I've had another letter to attend an E.N. T. clinic so I have to face my worst nightmare again;  the tune up your nose and down your throat.  honestly I can't sing anymore.  My range is extremely limited.
I have to keep changing octaves to sing in church.

It's getting colder folks. Wrap up warm and

Bye for now

Wednesday 8 February 2017

Snowing Iindooors

8/2/2017

Well I can't believe I've done it again. I left a paper hanky in the washing so it will be snowing indoors for at least a week now.  The best time to get the white fluff off is when it's still wet, but it's still a big job.

Luckily the doors are nearly finished and the Fridge/freezer is going to be collected by my husbands friend on Saturday so we will be able to settle in then and start getting back to normal.  the trouble with having a brand spanking new kitchen is that you then need to get all the rest of the house done.  we still need to paint the doors white after they builders have gone.  it never ends just like my hanky snow and that little bit of tinsel you find  in June from your Christmas decorations.  why is it always green is what I'd like to know?

Bye for now

Monday 6 February 2017

Still trapped

6/2/2017

Well the kitchen is finished apart from a door handle.  But it will take about 10 years I think before anyone will be able to see it, as all the builders tools are still in our cubby hole while they have gone off to do another job and will be popping by to finish our new doors when they can.  In the meantime we have a fridge Freezer we cant get rid of and until we do we can't sit on one settee to watch the TV and my husband still can't put his car in the garage because the remaining doors are in there.  So to sum it up we are still in a right mess and can't sort much stuff out.  I can't teach guitar to a little girl I promised before Christmas unless I go to her house.
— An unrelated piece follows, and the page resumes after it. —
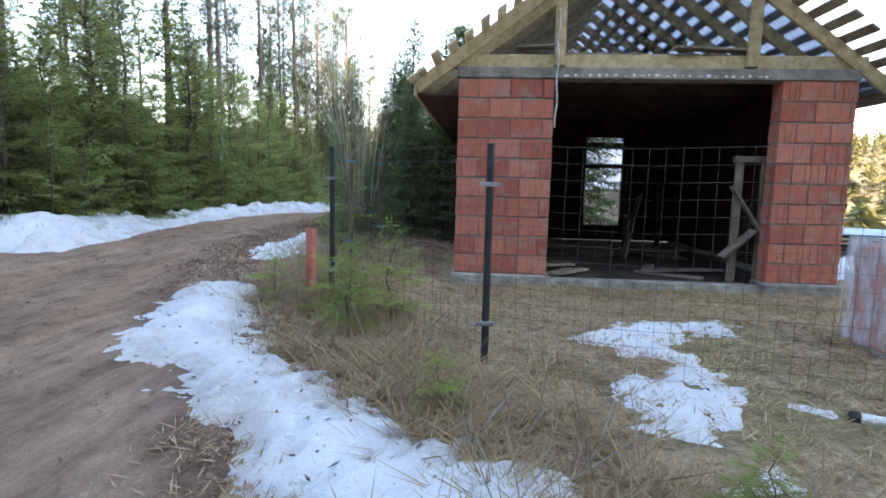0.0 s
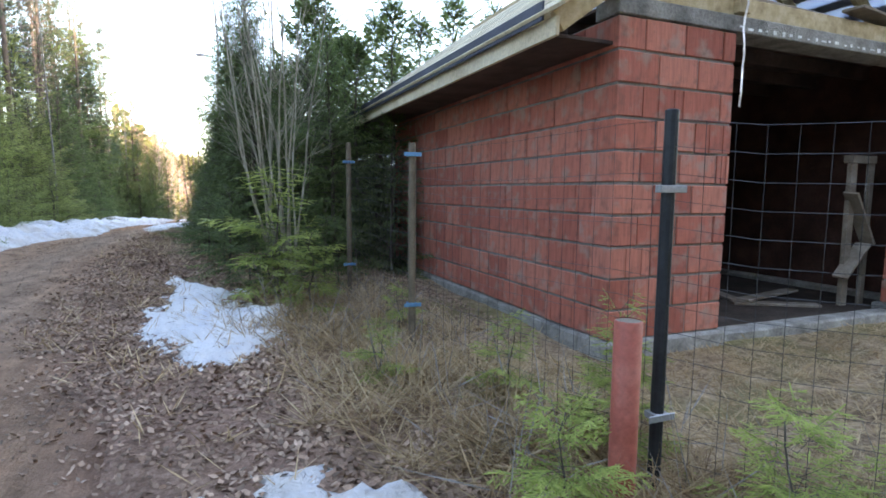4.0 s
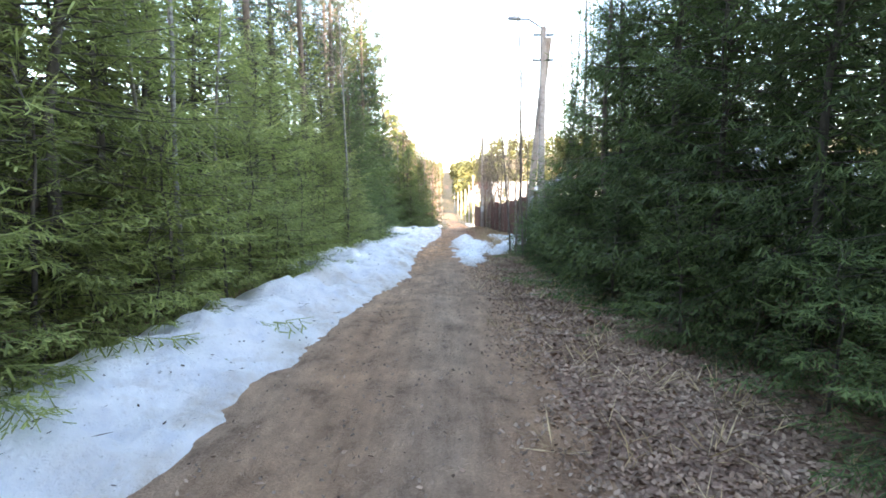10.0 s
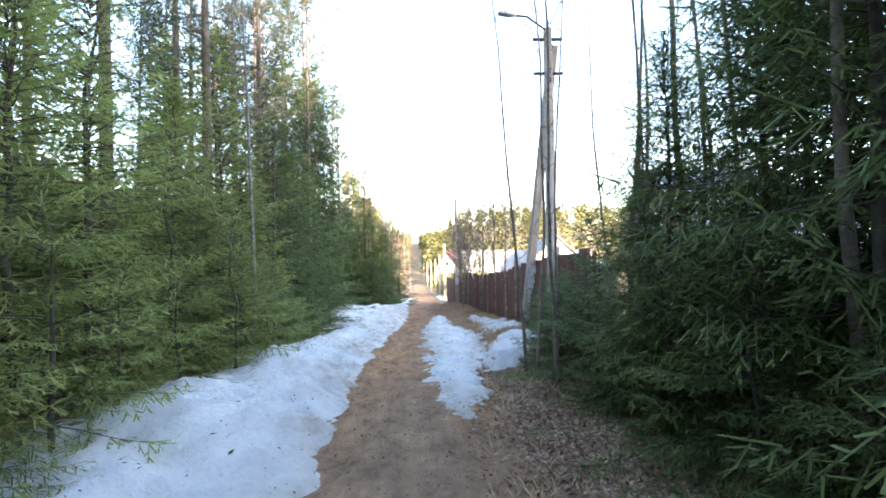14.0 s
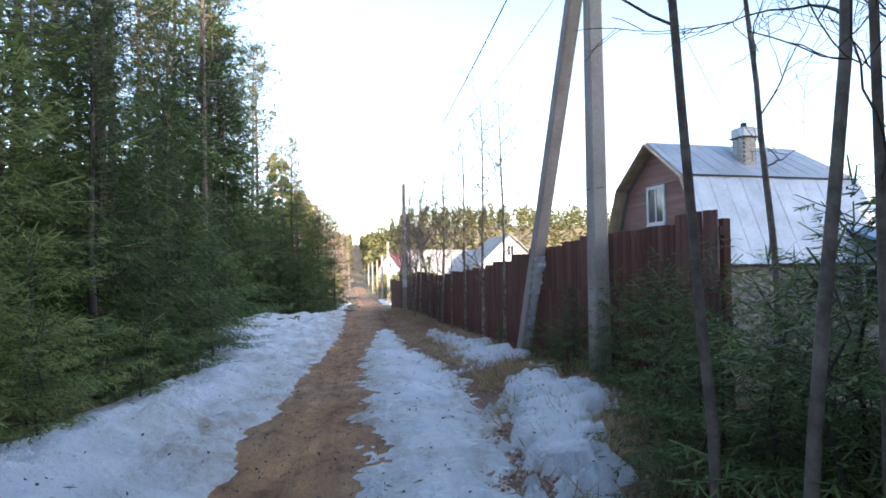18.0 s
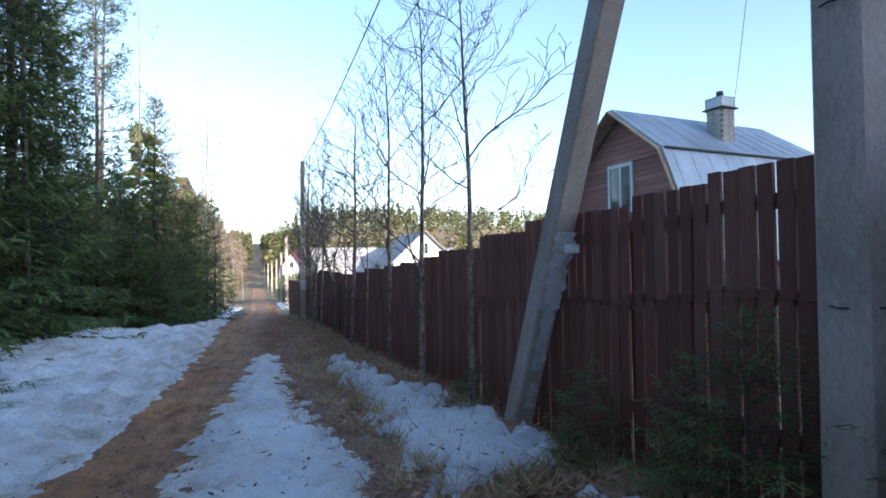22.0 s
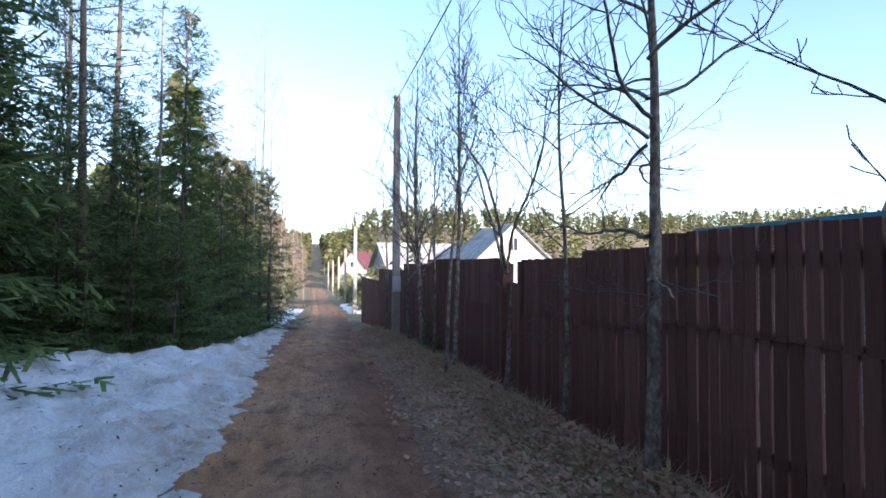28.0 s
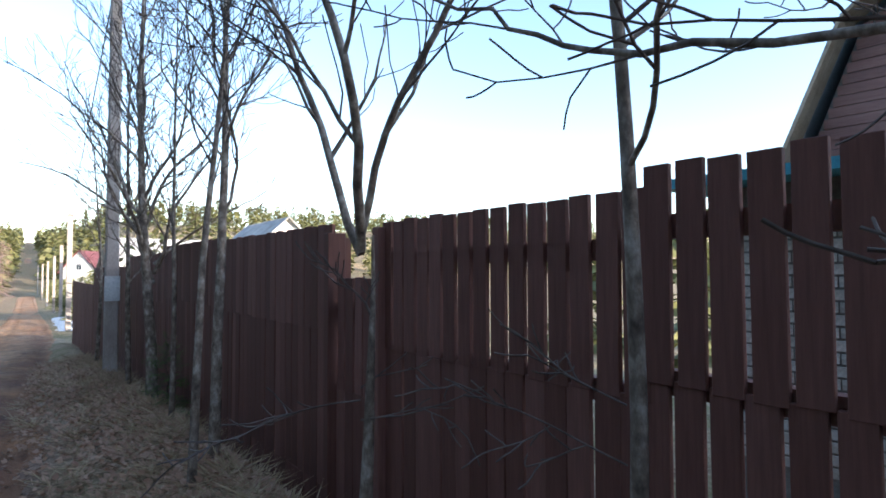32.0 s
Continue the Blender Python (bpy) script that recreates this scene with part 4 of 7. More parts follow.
def bare_tree(name, label, seed, height, radius, at=None, depth=3, limbs=9, first=0.35, reach=0.42, bark=None, twig=None, lean=(0, 0), group="", category="bare tree", spread=0.75, up=0.25, stems=1, kids=(3, 5), min_r=0.0022, bend=0.014, extra=(), paths=(), fan=0.22):
    rng = random.Random(seed)
    t = thing(name, label, category, at, group)
    trunk, branches, twigs = Shape(), Shape(), Shape()
    for k in range(stems):
        q, e = Vector((rng.uniform(-0.1, 0.1), rng.uniform(-0.1, 0.1), -0.15)) * (stems > 1) + Vector((0, 0, -0.12)), Vector((lean[0], lean[1], 1))
        if stems > 1:
            e += Vector((rng.gauss(0, fan), rng.gauss(0, fan), 0))
        hh = height * (rng.uniform(0.65, 1) if stems > 1 else 1)
        rr = radius * (rng.uniform(0.6, 1) if stems > 1 else 1)
        n, pts, radii = 16, [q.copy()], [rr]
        for i in range(n):
            e = (e.normalized() + Vector((rng.gauss(0, bend), rng.gauss(0, bend), 0.05))).normalized()
            q = q + e * (hh / n)
            pts.append(q.copy())
            radii.append(max(0.005, rr * (1 - 0.86 * (i + 1) / n)))
        trunk.tube(pts, radii, 9, False)
        if stems > 1:
            trunk.part("stem", bark or M_BARK_SAP, t, smooth=True)
            trunk = Shape()
        for j in range(limbs):
            f = first + (0.97 - first) * (j + rng.random()) / limbs
            i = min(n - 1, int(f * n))
            a = rng.uniform(0, 2 * math.pi)
            d = Vector((math.cos(a) * spread * 1.3, math.sin(a) * spread * 1.3, 0.55 + up))
            grow(branches, twigs, pts[i].lerp(pts[i + 1], rng.random()), d, height * reach * (1.1 - 0.75 * f) * rng.uniform(0.7, 1.2), max(0.005, radii[i] * rng.uniform(0.26, 0.44)), depth - 1, rng, spread, up, 5, kids, min_r=min_r)
    for z, az, el, length, r in extra:
        a, e = radians(az), radians(el)
        grow(branches, twigs, (0, 0, z), (math.cos(a) * math.cos(e), math.sin(a) * math.cos(e), math.sin(e)), length, r, depth - 1, rng, spread, up * 0.5, 5, kids, min_r=min_r)
    for r, pts in paths:
        pts = [Vector(p) for p in pts]
        fine = [a.lerp(c, k / 4) + Vector((rng.gauss(0, 0.012), rng.gauss(0, 0.012), rng.gauss(0, 0.01))) for a, c in zip(pts, pts[1:]) for k in range(4)] + [pts[-1]]
        branches.tube(fine, [max(min_r, r * (1 - 0.8 * i / len(fine))) for i in range(len(fine))], 6, False)
        for i in range(3, len(fine)):
            a = (fine[i] - fine[i - 1]).normalized()
            for _ in range(rng.randint(1, 2)):
                d = Vector((rng.gauss(0, 0.7), rng.gauss(0, 0.7), rng.gauss(0.35, 0.6))) + a * 0.5
                grow(branches, twigs, fine[i], d, rng.uniform(0.2, 0.5), max(min_r, r * 0.32 * (1 - 0.6 * i / len(fine))), 2, rng, spread, 0.1, 4, (2, 4), min_r=min_r)
    if trunk.v:
        trunk.part("trunk", bark or M_BARK_SAP, t, smooth=True)
    if branches.v:
        branches.part("crown", bark or M_BARK_SAP, t, smooth=True)
    twigs.part("twig_spray", twig or M_TWIG, t, smooth=True)
    return t


def limb(branches, twigs, p, d, length, radius, depth, rng, rise=0.5, min_r=0.003):
    """A limb that curves upwards and bears twigs by turns on either side."""
    n = max(4, min(14, int(length / 0.1)))
    q, e, pts = Vector(p), Vector(d).normalized(), [Vector(p)]
    for i in range(n):
        e = (e + Vector((rng.gauss(0, 0.14), rng.gauss(0, 0.14), rng.gauss(0, 0.1) + rise * 0.55 / n))).normalized()
        q = q + e * (length / n)
        pts.append(q.copy())
    radii = [max(min_r, radius * (1 - 0.75 * i / n)) for i in range(n + 1)]
    thick = radius > 0.008
    (branches if thick else twigs).tube(pts, radii, 6 if thick else 3, False)
    if depth <= 0:
        return
    flip = rng.choice((-1, 1))
    i = max(1, int(n * 0.22))
    while i <= n:
        e = (pts[i] - pts[i - 1]).normalized()
        side = e.cross(Vector((rng.gauss(0, 0.35), rng.gauss(0, 0.35), 1)))
        side = side.normalized() if side.length > 0.1 else Vector((1, 0, 0))
        side = Matrix.Rotation(rng.gauss(0, 0.6), 3, e) @ side
        flip = -flip
        f = i / n
        limb(branches, twigs, pts[i], e * 0.75 + side * flip * 0.7 + Vector((0, 0, 0.1)), max(0.1, length * 0.5 * (1.1 - 0.65 * f) * rng.uniform(0.55, 1.15)), radii[i] * rng.uniform(0.5, 0.68), depth - 1, rng, rise, min_r)
        i += 1 if depth == 1 else rng.choice((1, 1, 2))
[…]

I went to my 108 year old's birthday party  yesterday and Someone took a photo of us together and blimy she looks healthier than me!

Bye for now

Wednesday 1 February 2017

New Doors

1/2/2017

That's the problem when you decorate one part of the house then the rest looks like it needs doing too, but that would be an even bigger task to sort out all the rubbish.  They're still downstairs doing some tweaks to the kitchen and then we're going to have new doors throughout the house, which will mean access all areas we can no longer hide upstairs while they get on with it downstairs.  don't know what we are going to do for dinner and tea. 
I'm having my hearing aids fitted today; that's another thing to look forward to. Apparently about half of people with M.S suffer with some kind of hearing problems, so I am not alone. Though I feel it because I've not spoken to or heard anything from my so-called MS nurse for 2 years now. Perhaps I should give her a call.